Sunday, October 31, 2010
insa
I don't want to lose him. I don't want to lose someone who I actually felt comfortable with. I don't want to lose someone whom actually cares about me - someone who makes an effort to maintain a conversation with me and remind me that he would be there as a friend for me.
When he told me what happened in his life, I didn't really believe it. How could I believe? He was also this funny, high and happy person, someone that could just lighten up the atmosphere just with his presence. How could I believe that this was all an act. That moment he said that he was hiding his pain with his highness, that moment I saw him tearing up just killed me. All I could do was cry. I hated myself at that moment. As a friend, I failed to realise all the pain he had to bear. The death of his friend, his baby...I couldn't tell him I understood him because I don't but I just wanted to hug him and tell him that we as friends, will always be there for you.

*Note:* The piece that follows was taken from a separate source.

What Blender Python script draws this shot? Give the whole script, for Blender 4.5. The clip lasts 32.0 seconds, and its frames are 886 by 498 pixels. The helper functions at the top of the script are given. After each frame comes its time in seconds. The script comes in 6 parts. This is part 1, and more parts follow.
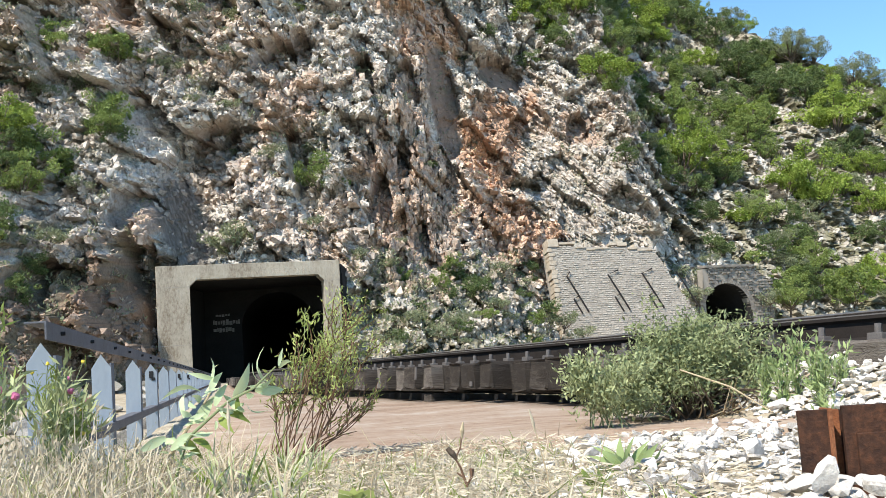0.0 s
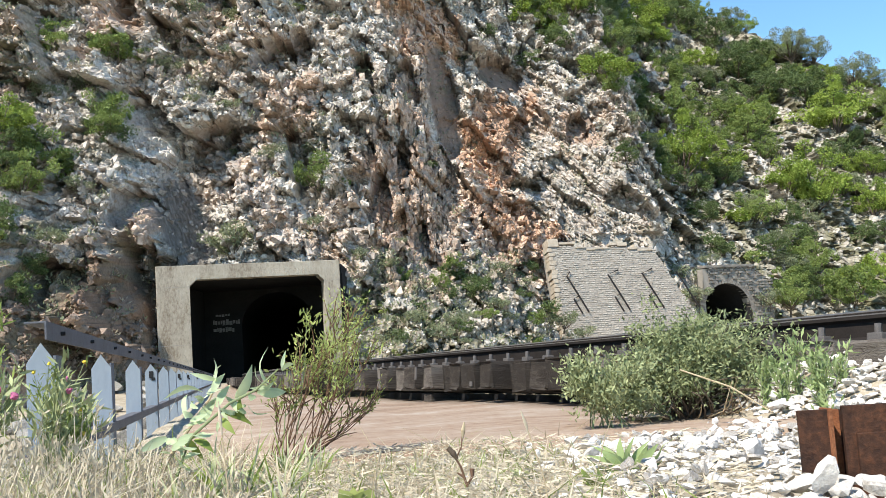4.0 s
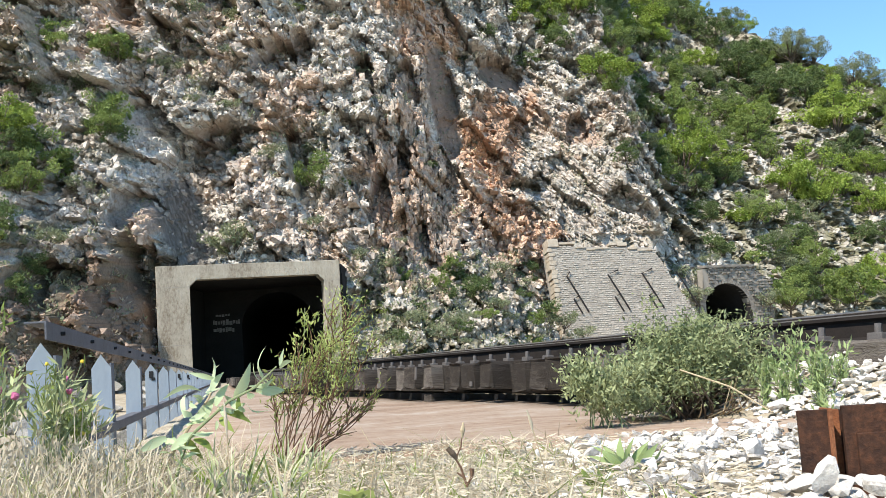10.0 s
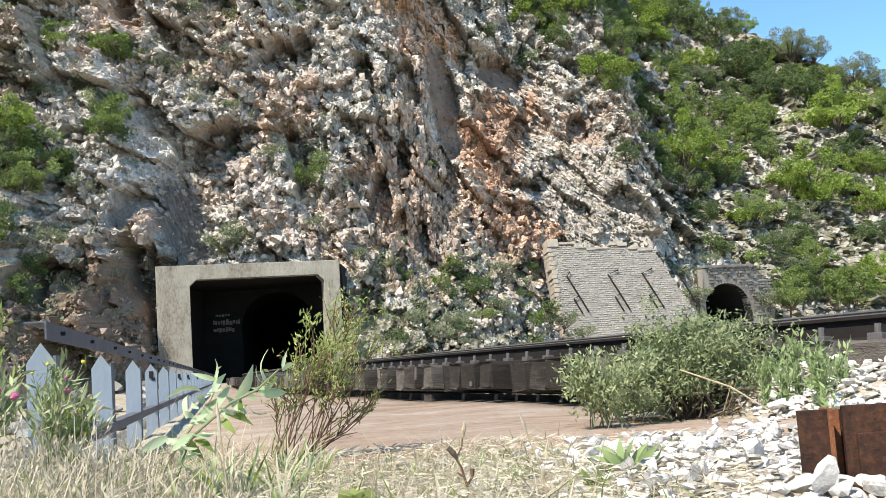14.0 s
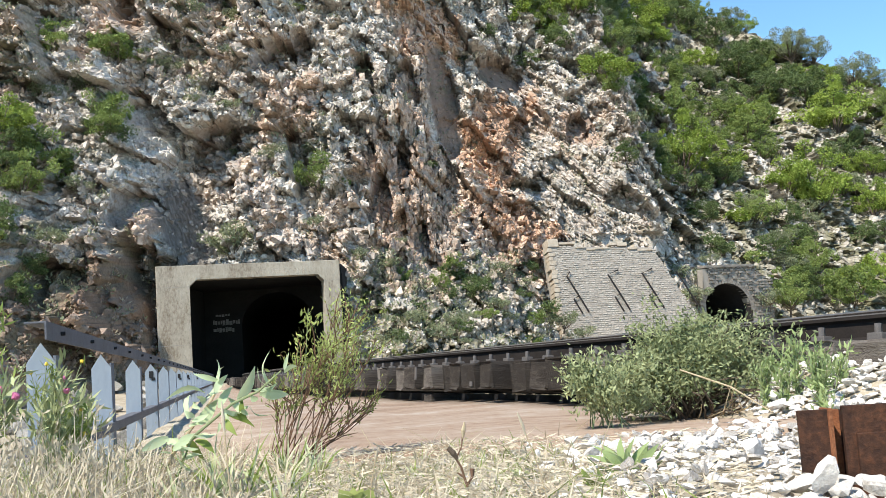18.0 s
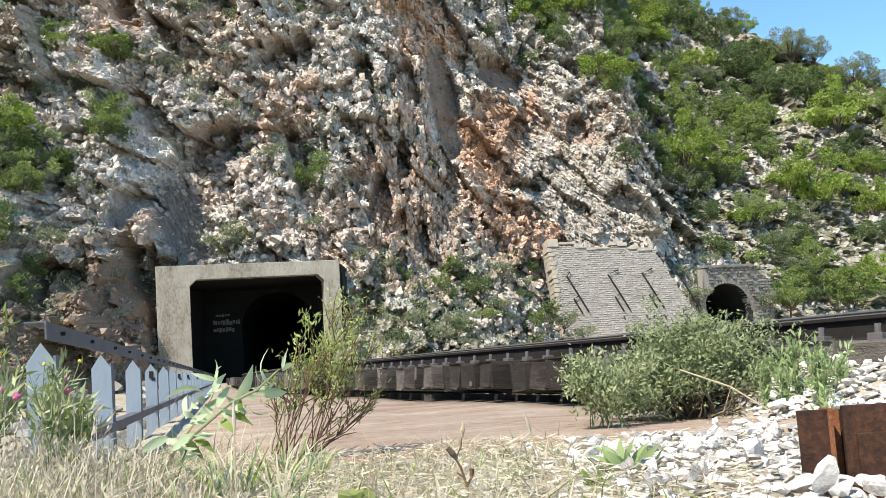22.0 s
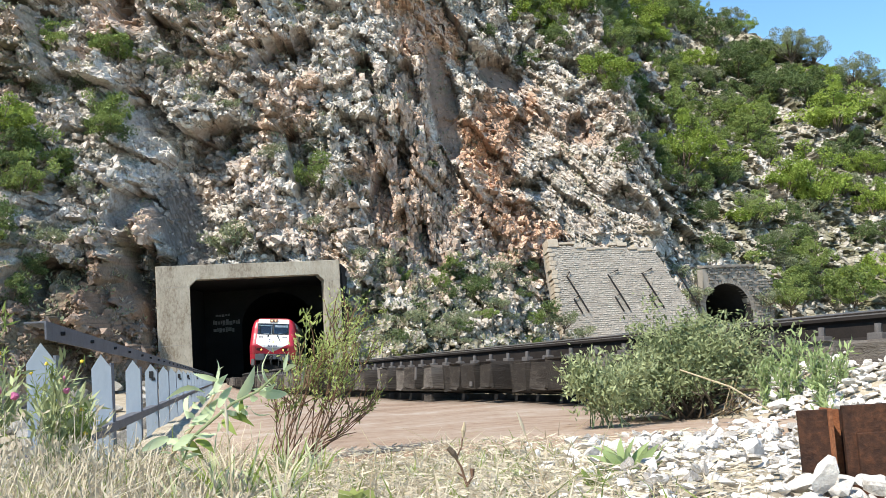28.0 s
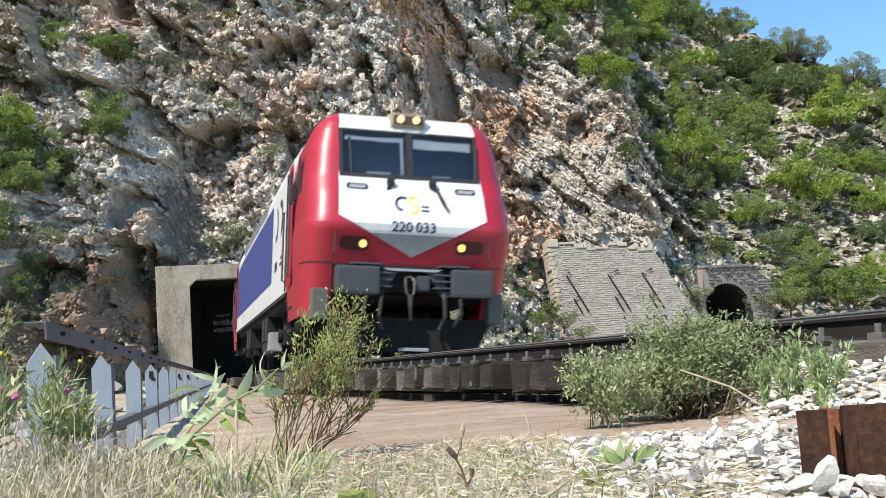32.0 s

He said he was going to move to Melbourne. I didn't want him to go but seeing this ... vulnerable side of him, I realised that I couldn't be so selfish. Just because I didn't want to lose him doesn't give me the right the tell him to stay in Sydney where all these horrible memories will scar him. Eugenia told me that running away does not necessarily mean you would be happier but I knew, if I was in his position, I would too. At least running away from it will numb the pain for a while. I told him that no matter what his final decision is, as a friend, I will respect and support him. He may be staying, he may be leaving. But in ten years time, I would be able to call him and say "Hey mum, remember that DBSK poster you still owe me?"
He is really someone I treasure. It has made me realise that people are really not whom they appear to be. It has also made me realise that people do come and go, and sometimes, you can't really do anything about it.